We are having the same ball of crazy at our house. Last week my nearly-three year old (recently started maternelle so he’s learning all sorts of god knows what…) kept saying that he wanted ‘papa uday’ which I figured was french for something. I asked him dozens of times if he could point to it or explain some other way. My husband figured it out immediately – it’s the name of a popular song on a music video channel they sometimes watch at the crack of dawn before I’m up…
And half the time it’s names which, now that we’ve been in France for more than 18 months, aren’t quite so unrecognizable. Our second child, at all of 16 months, doesn’t say Au Revoir, but rather Au Re-bye, with a perfect french barely-there R. Well, at least she’s mastered that sticky biscuit.
I try to remember that, two or three years from now, they’ll speak French better than I do… in fact mister nearly-3 already likes to correct my pronunciation.
Well, I could relate with this as we are French and living in London. I found out (the hard way) that there is no such thing as 100% bilingual. There is always a ‘dominant’ language. In my household, I am afraid that it is English.
Great fun ! Hopefully she will be a whizz in both languages soon.
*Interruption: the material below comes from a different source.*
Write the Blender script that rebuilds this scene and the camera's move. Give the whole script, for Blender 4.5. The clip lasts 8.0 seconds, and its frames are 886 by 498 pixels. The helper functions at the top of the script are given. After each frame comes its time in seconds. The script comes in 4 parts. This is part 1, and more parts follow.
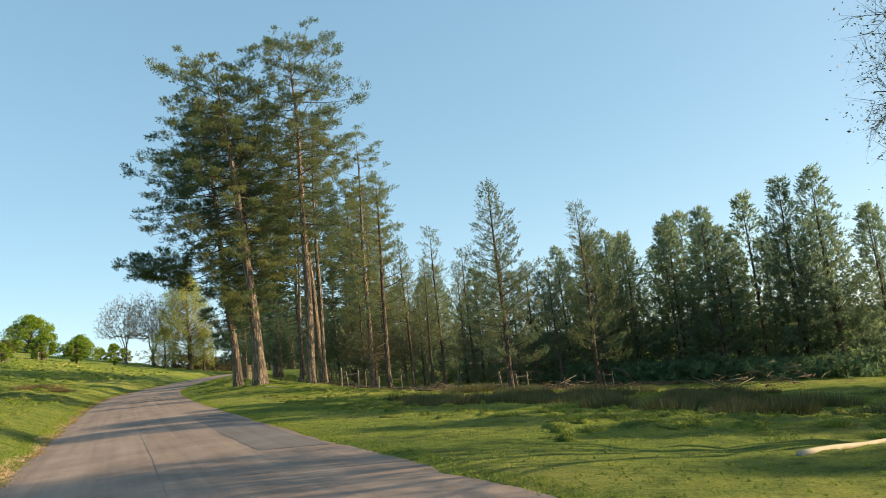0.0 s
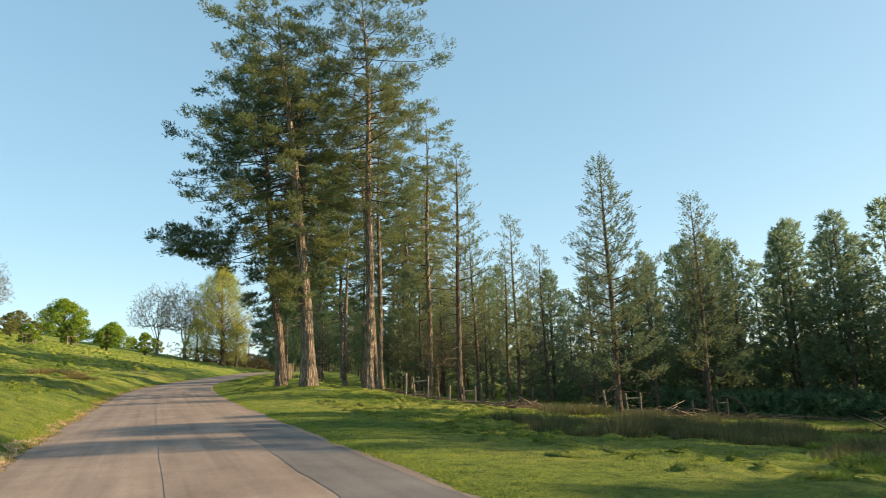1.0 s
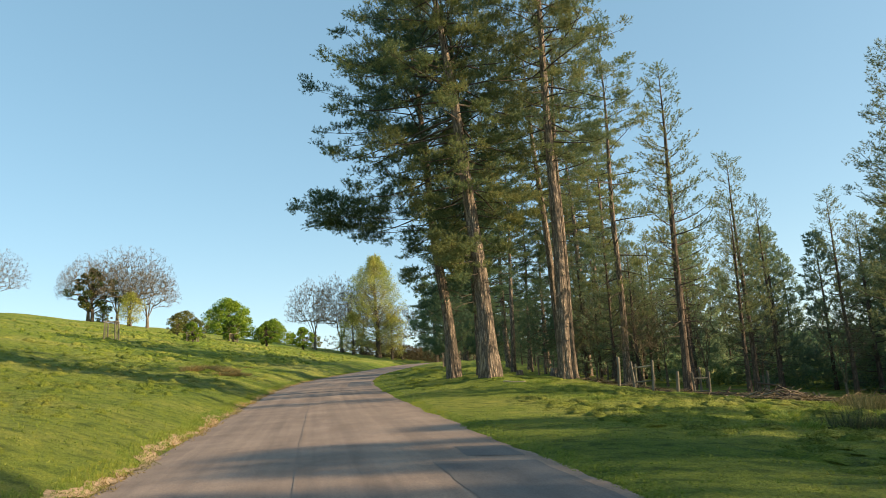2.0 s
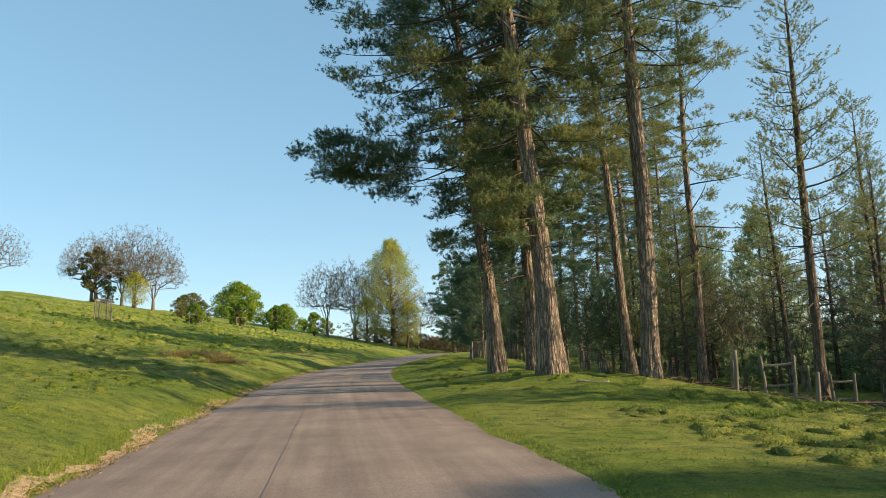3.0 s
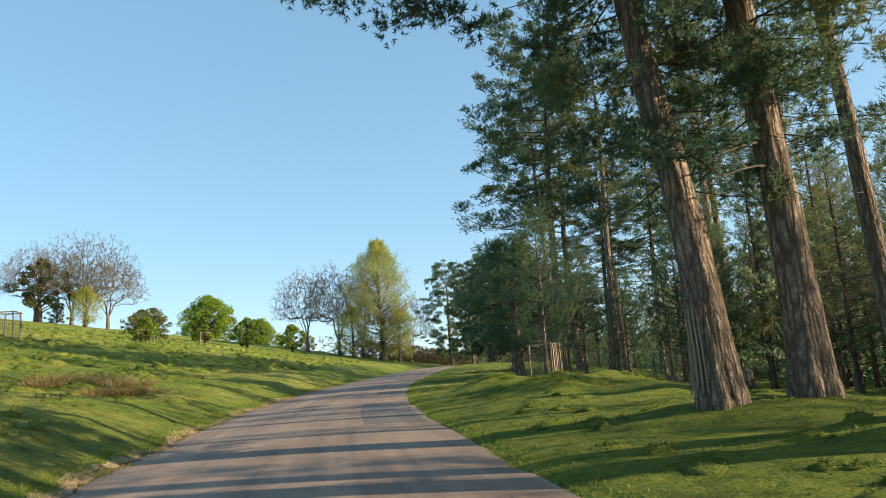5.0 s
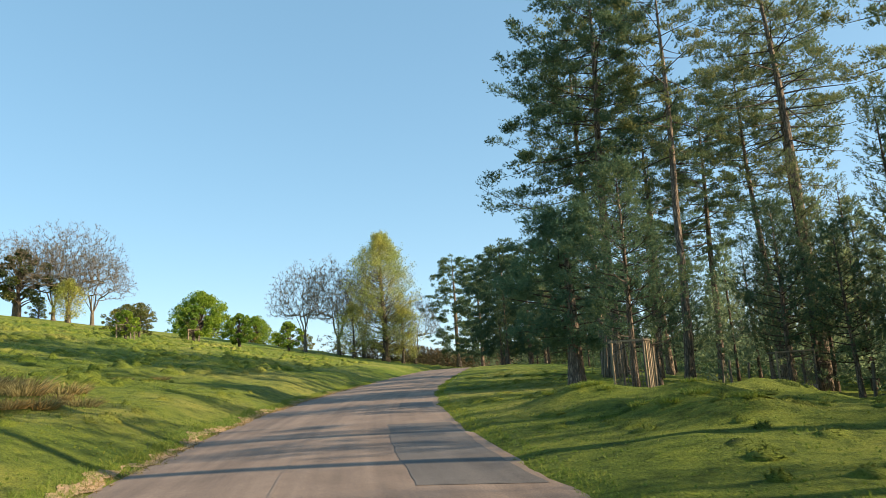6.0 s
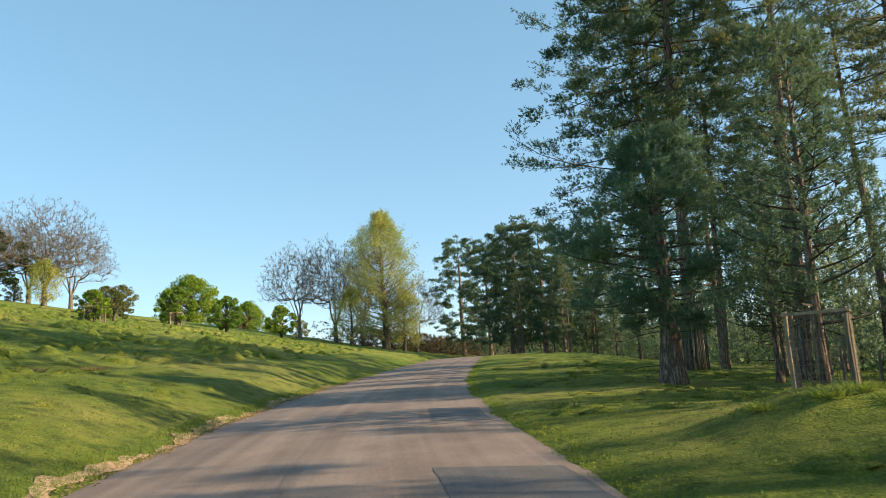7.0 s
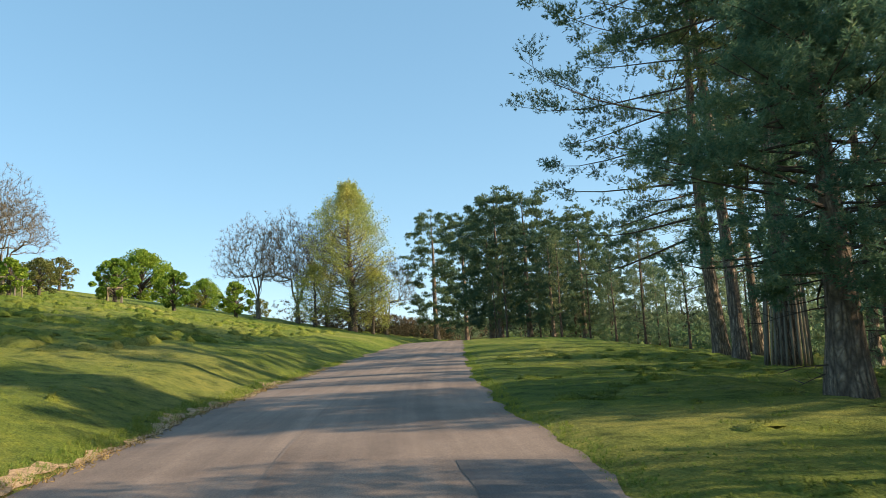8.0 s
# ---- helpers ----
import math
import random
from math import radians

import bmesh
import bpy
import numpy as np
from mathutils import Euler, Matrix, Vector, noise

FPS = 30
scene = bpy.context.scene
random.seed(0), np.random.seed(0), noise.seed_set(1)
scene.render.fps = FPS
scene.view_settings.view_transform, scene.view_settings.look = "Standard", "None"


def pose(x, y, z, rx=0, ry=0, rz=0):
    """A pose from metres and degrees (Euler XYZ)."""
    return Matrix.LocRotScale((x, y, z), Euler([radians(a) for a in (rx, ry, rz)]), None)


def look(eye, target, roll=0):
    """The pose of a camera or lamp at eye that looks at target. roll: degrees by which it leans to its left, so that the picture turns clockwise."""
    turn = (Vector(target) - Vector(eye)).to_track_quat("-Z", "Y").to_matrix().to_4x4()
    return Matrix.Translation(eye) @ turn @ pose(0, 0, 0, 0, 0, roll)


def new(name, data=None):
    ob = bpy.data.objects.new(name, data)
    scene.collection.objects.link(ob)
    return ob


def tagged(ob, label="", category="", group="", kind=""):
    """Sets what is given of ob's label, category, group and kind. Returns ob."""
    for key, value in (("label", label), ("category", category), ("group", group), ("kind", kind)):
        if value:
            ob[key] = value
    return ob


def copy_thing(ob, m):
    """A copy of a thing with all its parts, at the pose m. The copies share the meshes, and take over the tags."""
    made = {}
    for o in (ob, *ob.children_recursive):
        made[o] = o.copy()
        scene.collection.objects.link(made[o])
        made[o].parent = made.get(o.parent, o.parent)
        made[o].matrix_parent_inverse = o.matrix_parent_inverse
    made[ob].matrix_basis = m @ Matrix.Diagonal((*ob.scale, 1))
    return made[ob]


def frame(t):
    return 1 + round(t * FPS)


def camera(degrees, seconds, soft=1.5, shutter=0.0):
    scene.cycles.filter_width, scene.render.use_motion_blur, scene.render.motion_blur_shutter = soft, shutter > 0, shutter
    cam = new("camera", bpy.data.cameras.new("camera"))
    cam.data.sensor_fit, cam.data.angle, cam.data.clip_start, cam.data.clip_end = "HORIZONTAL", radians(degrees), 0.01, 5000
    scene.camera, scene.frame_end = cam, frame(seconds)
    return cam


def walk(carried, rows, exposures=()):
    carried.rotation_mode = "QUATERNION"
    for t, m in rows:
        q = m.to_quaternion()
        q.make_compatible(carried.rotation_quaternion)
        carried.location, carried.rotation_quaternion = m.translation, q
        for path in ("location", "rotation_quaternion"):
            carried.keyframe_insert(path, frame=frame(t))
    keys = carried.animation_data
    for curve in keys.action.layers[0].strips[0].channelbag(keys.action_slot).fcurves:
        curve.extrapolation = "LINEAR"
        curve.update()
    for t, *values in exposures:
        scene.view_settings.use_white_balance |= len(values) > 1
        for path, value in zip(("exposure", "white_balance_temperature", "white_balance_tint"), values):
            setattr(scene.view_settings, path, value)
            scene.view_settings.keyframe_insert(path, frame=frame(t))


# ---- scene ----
cam = camera(61.5, 8.0, soft=0.5, shutter=0.1)
PATH = [
    (0, (-0.074, 0.377, 1.486), (-0.075, 2.348, 1.825), -6.0),
    (0.5, (-1.717, 4.483, 1.559), (-1.625, 6.447, 1.922), -2.3),
    (1, (-3.394, 8.598, 1.695), (-3.483, 10.56, 2.072), -2.1),
    (1.5, (-5.041, 13.044, 1.812), (-5.383, 14.98, 2.182), -3.2),
    (2, (-6.783, 17.334, 1.958), (-7.251, 19.244, 2.324), -3.5),
    (2.2, (-7.435, 19.005, 2.013), (-7.935, 20.908, 2.375), -4.2),
    (3.3, (-10.923, 27.578, 2.386), (-11.423, 29.484, 2.725), -1.5),
    (3.5, (-11.656, 29.134, 2.478), (-12.139, 31.043, 2.827), -1.4),
    (4, (-13.444, 33.224, 2.693), (-13.872, 35.145, 3.047), -2.0),
    (4.5, (-15.185, 37.412, 2.874), (-15.604, 39.334, 3.238), -3.0),
    (5, (-16.83, 41.629, 2.949), (-17.285, 43.541, 3.324), -4.3),
    (6.3, (-21.5, 52.076, 3.531), (-21.949, 53.987, 3.914), -3.7),
    (6.5, (-22.164, 53.749, 3.598), (-22.612, 55.658, 3.989), -3.7),
    (7, (-23.801, 58.093, 3.736), (-24.247, 60.011, 4.085), -3.5),
    (7.5, (-25.361, 62.415, 4.028), (-25.737, 64.355, 4.336), -3.4),
    (8, (-26.77, 66.734, 4.186), (-27.133, 68.678, 4.485), -3.0),
]
walk(cam, [(t, look(eye, target, roll)) for t, eye, target, roll in PATH], exposures=[(0, 1.22, 7500, 8), (0.5, 1.31, 7550, 8), (1, 1.32, 7700, 8), (2, 1.18, 7500, 8), (3.5, 1.09, 7050, 8), (4.5, 0.98, 6900, 8), (5, 1.23, 7000, 8), (7, 1.23, 6950, 8), (7.5, 1.3, 6900, 8), (8, 1.21, 6800, 8)])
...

Lucky you !
I know I have French friends who felt it was important to only speak one language with them and not mix languages so even though they could speak English they only spoke French to their children and believed the children would pick up all their English out of the house, which did in fact happen and remarkably so …. knowing some obscure words …. and also using Subjunctive in French at the age of 3 which my French class of repeated adult learners struggle to do !!